Employment and Labor Law

Responding to Social Security Administration “No-Match” Letters

The Texas Lawbook

In March 2019, the Social Security Administration began sending Employer Correction Request (EDCOR) Notices (commonly known as “no-match” letters) to employers who reported at least one name where the Social Security number on the W-2 wage report for 2018 did not match SSA records. To date, the agency has mailed nearly 600,000 letters to employers nationwide. SSA plans to send the remaining letters for tax year 2018 sometime this fall.

No-match letters are short, seemingly innocuous and often directed at a company’s payroll or tax department. Each letter states a certain number of 2018 W-2 employees who had mismatches and provides instructions on how to resolve the issue.

An employer’s handling of a no-match letter could have adverse consequences should U.S. Immigration and Customs Enforcement initiate an I-9 worksite enforcement audit.
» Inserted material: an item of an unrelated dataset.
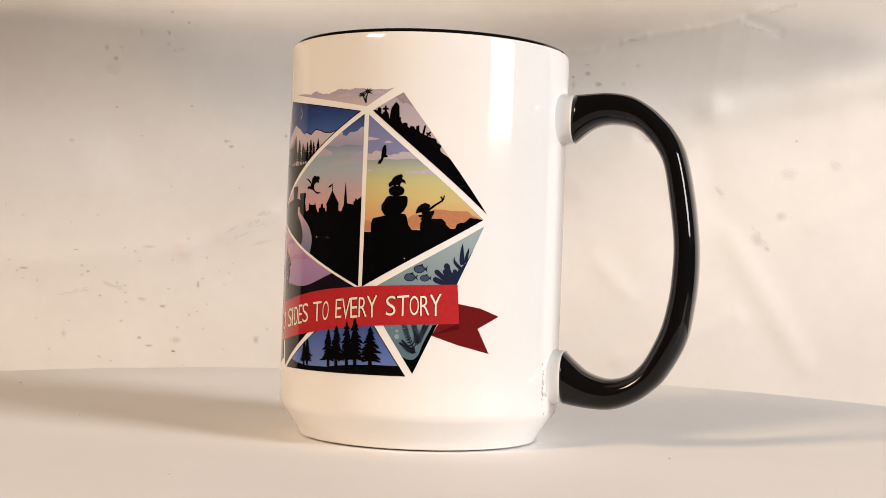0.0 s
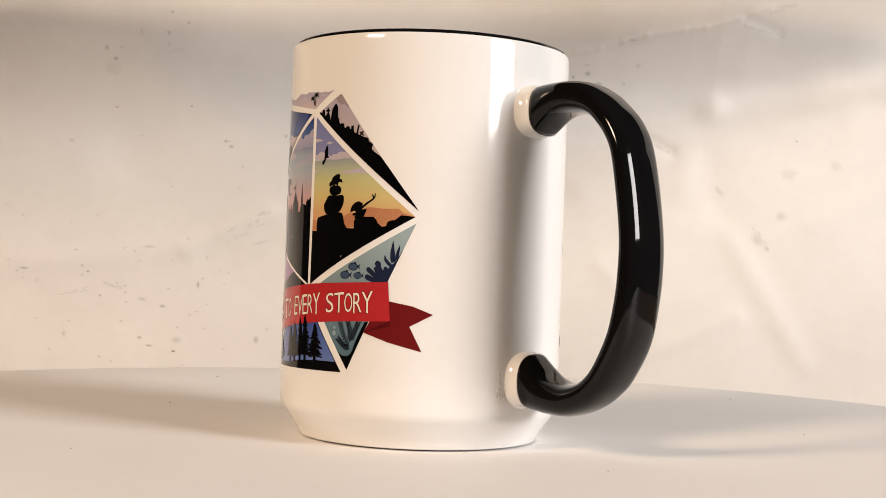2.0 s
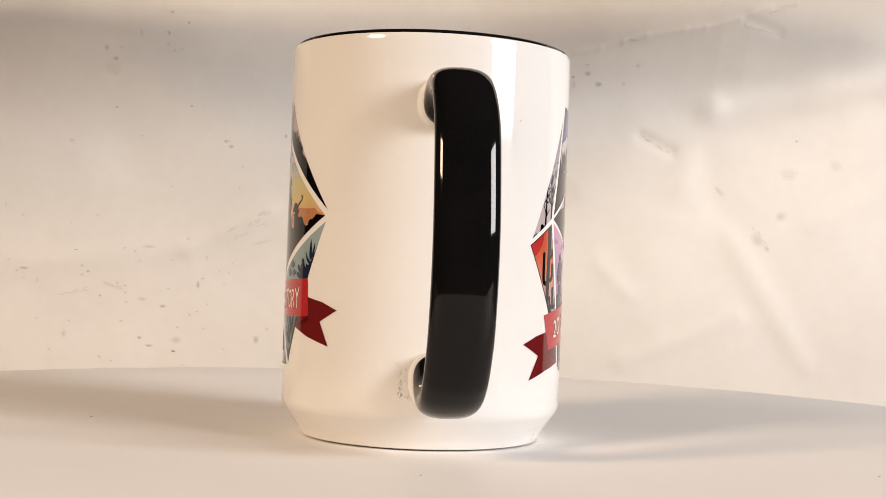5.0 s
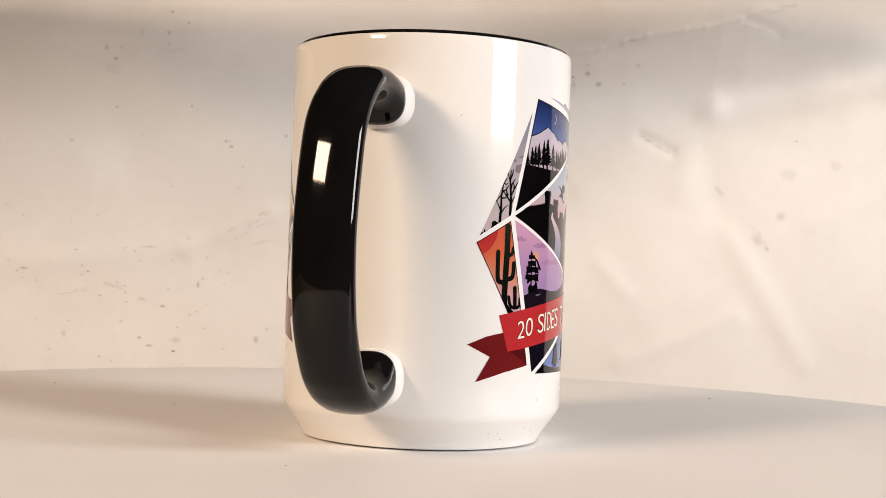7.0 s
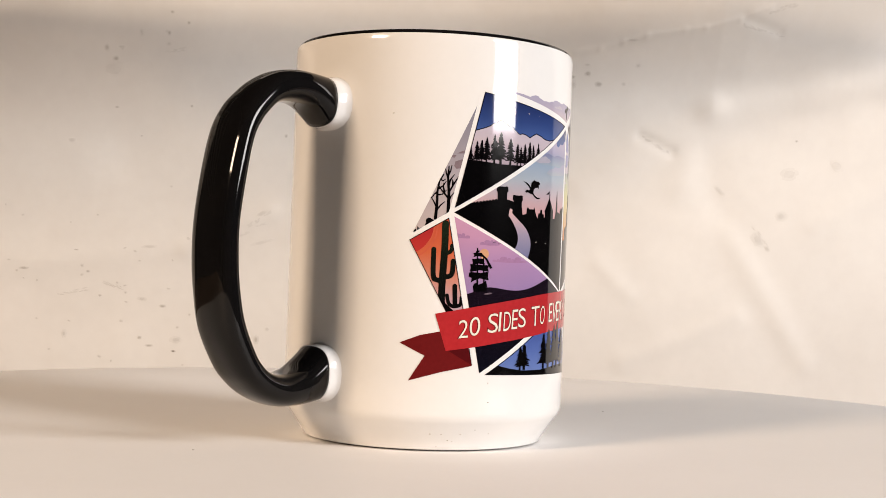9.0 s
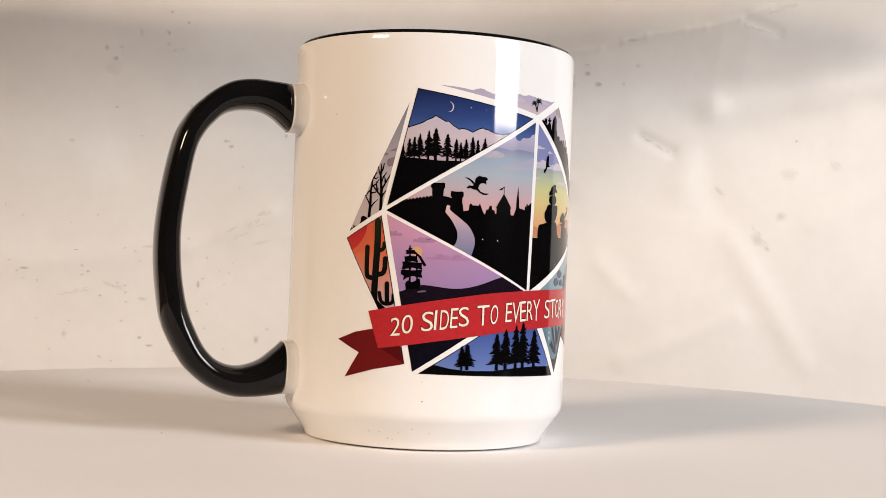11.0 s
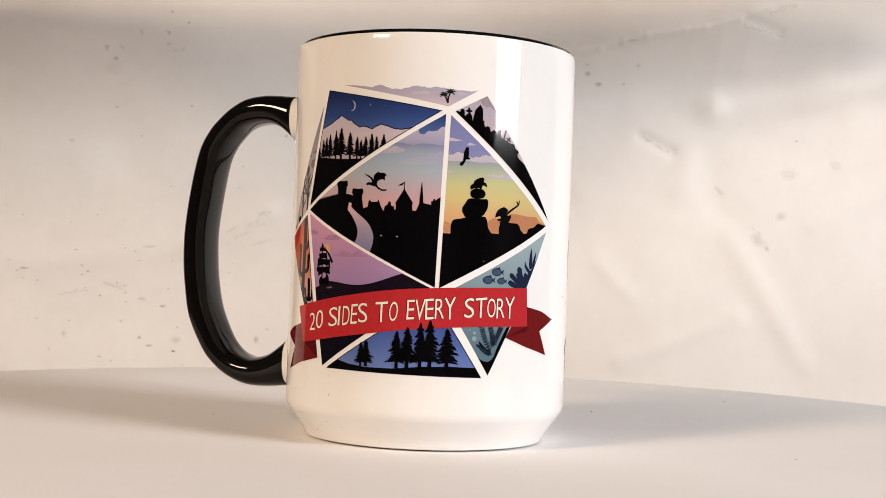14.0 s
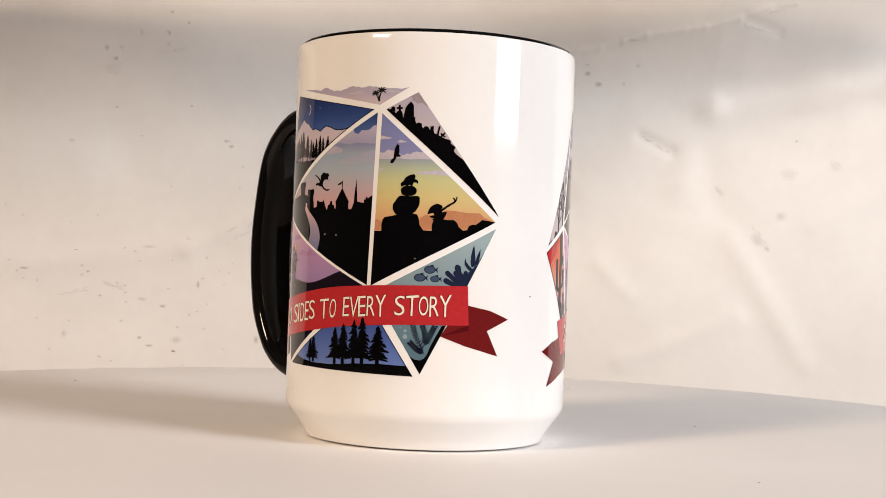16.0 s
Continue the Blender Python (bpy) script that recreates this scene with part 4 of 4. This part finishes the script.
# each letter: its left and right end, foot and top
WORDS = (("2", -33.4, -30.7, 32.5, 37.5), ("0", -30.3, -27.2, 33.2, 38.4), ("S", -24.8, -21.6, 34.1, 39.5), ("I", -21.35, -20.7, 34.5, 39.9), ("D", -19.7, -17.3, 34.7, 40.1), ("E", -16.9, -14.8, 35.2, 40.7), ("S", -14.4, -11.5, 35.7, 41.1),
         ("T", -9.2, -5.6, 36.1, 41.7), ("O", -5.2, -2.8, 36.5, 41.9), ("E", -0.2, 1.9, 37.2, 42.6), ("V", 2.0, 4.8, 37.0, 42.8), ("E", 5.0, 7.3, 37.4, 43.1), ("R", 7.6, 10.1, 37.7, 43.2), ("Y", 10.2, 13.3, 37.6, 43.6),
         ("S", 15.8, 18.6, 38.2, 43.6), ("T", 18.9, 22.3, 38.2, 43.8), ("O", 22.6, 25.2, 38.4, 43.7), ("R", 25.5, 28.1, 38.3, 43.8), ("Y", 28.2, 31.5, 38.2, 44.2))
SHADE_RED = ink("letter_shade_ink", [(0, rgb(120, 20, 26))])
rng = random.Random(5)
for ch, s0, s1, z0, z1 in WORDS:
    lean = rng.uniform(-0.02, 0.05)
    for weight, material, layer, dx in ((0.014, SHADE_RED, 6.2, -0.14), (-0.006, PALE, 6.9, 0.0)):
        flat = letter_outline(ch, weight)
        xs, zs = [v.co.x for v in flat.vertices], [v.co.y for v in flat.vertices]
        grow = max(0.0, weight) * 7
        put = []
        for x, z in zip(xs, zs):
            fx, fz = (x - min(xs)) / (max(xs) - min(xs)), (z - min(zs)) / (max(zs) - min(zs))
            put.append((s0 - grow + fx * (s1 - s0 + 2 * grow) + lean * 5.4 * fz + dx, z0 - grow + fz * (z1 - z0 + 2 * grow) + 0.1 * (fx - 0.5) * (s1 - s0)))
        printed("letter" if weight < 0 else "letter_shade", [[put[i] for i in f.vertices] for f in flat.polygons], material, layer, None, P["ribbon"])


# fine dark outlines along the panels' edges
OUTLINE = ink("outline_ink", [(0, rgb(20, 20, 34))])
for key, tri in (("night", NIGHT), ("cactus", CACTUS), ("glade", GLADE)):
    lines = [stroke([a, q], 0.36) for a, q in zip(tri, tri[1:] + tri[:1])]
    printed("panel_outline", lines, OUTLINE, 4.2, tri, P[key])
printed("ridge_line", [stroke(ridge, 0.26)], OUTLINE, 1.8, NIGHT, P["night"])


def motions():
    """The board turns evenly, clockwise from above, and takes the mug along."""
    rate = 13.0525
    steps = [k * 0.25 for k in range(65)]
    walk(turntable, [(t, pose(0, 0, 0, 0, 0, -90 - rate * t)) for t in steps])
    rows = []
    for t in steps:
        turn = radians(-90 - rate * t) - 1.41395
        rows.append((t, pose(0.000925 * math.cos(turn), 0.000925 * math.sin(turn), 0, 0, 0, -90 - rate * t)))
    walk(mug, rows)


motions()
The administrative subpoena or Notice of Inspection related to the I-9 audit have long requested employer records concerning receipt of no-match letters, and ICE will likely inquire further about the employer’s efforts to address the no-match. If adequate measures were not taken, the no-match letters can be used as evidence that the employer had constructive knowledge of an employee’s lack of work authorization.

Receipt of a no-match letter does not necessarily mean that an employee is undocumented. In fact, the no-match letter could be generated for relatively minor reasons such as typographical errors, unreported name changes or inaccurate employer records.

Accordingly, the employer should not take any adverse action such as suspending, demoting or terminating an employee solely based on the no-match as such actions could violate federal and state antidiscrimination provisions. Seeking immediately to re-verify the employee’s identity and employment eligibility or requiring the employee to provide only certain types of I-9 documents solely based on receipt of the no-match letter also puts the employer at risk of engaging in discriminatory acts.

Interestingly, the U.S. Department of Justice has advised, in the context of handling no-match letters, that an employer should not require a written report of SSN verification from the SSA, as it may not always be obtainable. Consequently, the employer is left in a precarious situation of ensuring it takes affirmative steps to address the no-match issue while also avoiding actions that could be considered discriminatory.